Wild Bergamot: Also called Horsemint or Wild Bee balm. Wild Bergamot flowers taste like oregano and mint. The taste of Wild Bergamot is reminiscent of citrus with soft mingling of lemon and orange. The red flowers have a minty flavor. Any place you use oregano, you can use bee balm blossoms. The leaves and flower petals can also be used in both fruit and regular salads. The leaves taste like the main ingredient in Earl Gray Tea and can be used as a substitute.
Wild Rose: See Rose
Yarrow flowers: It is easily recognised when in bloom by its large, flat-topped clusters of small white or sometimes pink flowers. Used for making wine.
So there it is, a good long list of edible UK Wild Flowers and Garden Flowers that you can start collecting and adding to your meals.
When picking Wild Flowers please remember that if a plant is rare or even rarer in a particular area please leave it where it is to populate that area for years to come.
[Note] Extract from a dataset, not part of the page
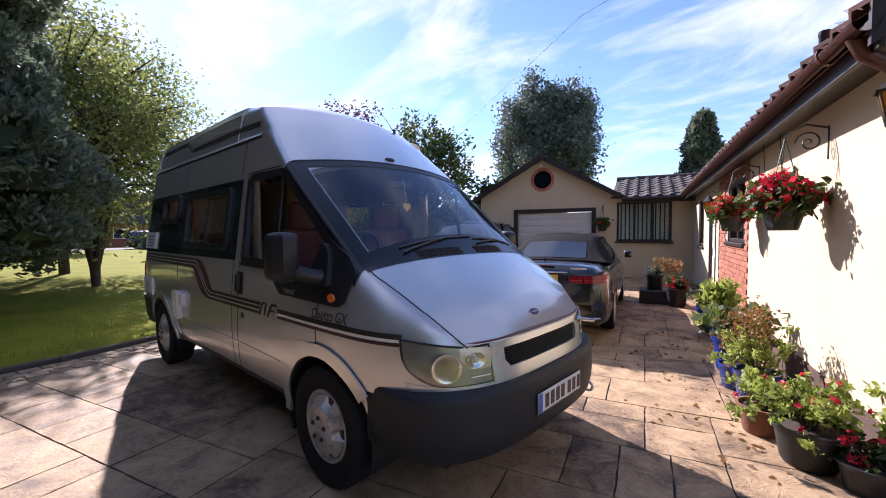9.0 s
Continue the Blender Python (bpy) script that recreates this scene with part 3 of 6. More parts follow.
# front panel, mesh grille, bumper and lamps
part("front_panel_top", front_patch(-0.505, 0.505, 0.848, 0.884, -0.004, thick=0.018), M_SILVER, van, smooth=True)
part("bonnet_strip", front_patch(-0.635, 0.635, 0.889, 0.897, 0.002, thick=0.008), M_MAROON, van, "faded red and white strip below the bonnet edge")
part("bonnet_strip", front_patch(-0.635, 0.635, 0.884, 0.8885, 0.003, thick=0.006), M_WHITE, van)
part("front_panel_bottom", front_patch(-0.505, 0.505, 0.645, 0.748, -0.004, thick=0.018), M_SILVER, van, smooth=True)
for sgn in (1, -1):
    part("front_panel_side", front_patch(sgn * 0.415, sgn * 0.505, 0.748, 0.848, -0.004, 6, thick=0.018), M_SILVER, van, smooth=True)
    part("panel_corner", front_patch(sgn * 0.385, sgn * 0.416, lambda y: 0.748, lambda y: 0.752 + 0.035 * (abs(y) - 0.385) / 0.03, -0.004, 5, 2, thick=0.017), M_SILVER, van)
    part("lamp_surround", front_patch(sgn * 0.505, sgn * 0.86, 0.640, lambda y: 0.698 + 0.022 * max(0.0, (abs(y) - 0.70) / 0.16) ** 2, -0.004, 16, thick=0.016), M_SILVER, van, smooth=True)
    part("panel_core", front_patch(sgn * 0.38, sgn * 0.80, 0.64, 0.88, -0.09, 12), M_BLACK, van)
grille = part("grille", front_patch(-0.44, 0.44, 0.740, 0.855, -0.03), M_BLACK, van, "black honeycomb mesh grille")
gm = bmesh.new()
for r in range(7):
    for c in range(36):
        y = -0.41 + 0.82 * (c + 0.5 * (r % 2)) / 35.5
        z = 0.756 + r * 0.0148
        x = nose_x(y, z) - 0.014
        box(x, x + 0.012, y - 0.0075, y + 0.0075, z - 0.0028, z + 0.0028, bm=gm)
        box(x, x + 0.010, y - 0.0120, y - 0.0095, z - 0.003, z + 0.012, bm=gm)
part("grille_mesh", gm, M_PLASTIC, grille)
bp = bmesh.new()
prof = [(0.680, -0.10), (0.684, 0.022), (0.668, 0.040), (0.640, 0.048), (0.600, 0.045), (0.52, 0.050), (0.44, 0.046), (0.37, 0.028), (0.335, 0.0), (0.33, -0.12)]
path = []
for t in np.linspace(-1, 1, 61):
    a = t * math.pi / 2
    s, c = math.sin(a), math.cos(a)
    path.append((0.25 + 0.665 * abs(c) ** (2 / 3.2), 0.915 * math.copysign(abs(s) ** (2 / 3.2), s)))
path = [(0.37, -0.918)] + [p for p in path if p[0] > 0.40] + [(0.37, 0.918)]
gb = []
for k, (x, y) in enumerate(path):
    a, b = path[max(0, k - 1)], path[min(len(path) - 1, k + 1)]
    d = Vector((b[0] - a[0], b[1] - a[1])).normalized()
    nrm = Vector((d.y, -d.x))
    if nrm.dot(Vector((x - 0.2, y))) < 0:
        nrm = -nrm
    sidef = max(0.0, min(1.0, (0.72 - x) / 0.3))
    gb.append([bp.verts.new((x + nrm.x * o, y + nrm.y * o * (1 - 0.75 * sidef), z if z > 0.5 else z + sidef * 0.05)) for z, o in prof])
for a, b in zip(gb, gb[1:]):
    for i in range(len(prof) - 1):
        bp.faces.new((a[i], a[i + 1], b[i + 1], b[i]))
bmesh.ops.recalc_face_normals(bp, faces=bp.faces)
bumper = part("front_bumper", bp, M_PLASTIC, van, "dark grey plastic front bumper, scuffed", True)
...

Hopefully now you know that you have a whole garden full of edible flowers and plenty of edible Wild Flowers too, so lots of potential delicious meals ahead. Flowers can be used as a sole ingredient or to compliment other flavours. Edible flowers can be used to hold fantastic stuffings or as the garnish, either way these under used and versatile ingredients should all be used more often, good luck on your flowery food adventures and remember to only eat flowers that you have positively identified as edible and always remember that even if a plant is edible to test to see if you are allergic.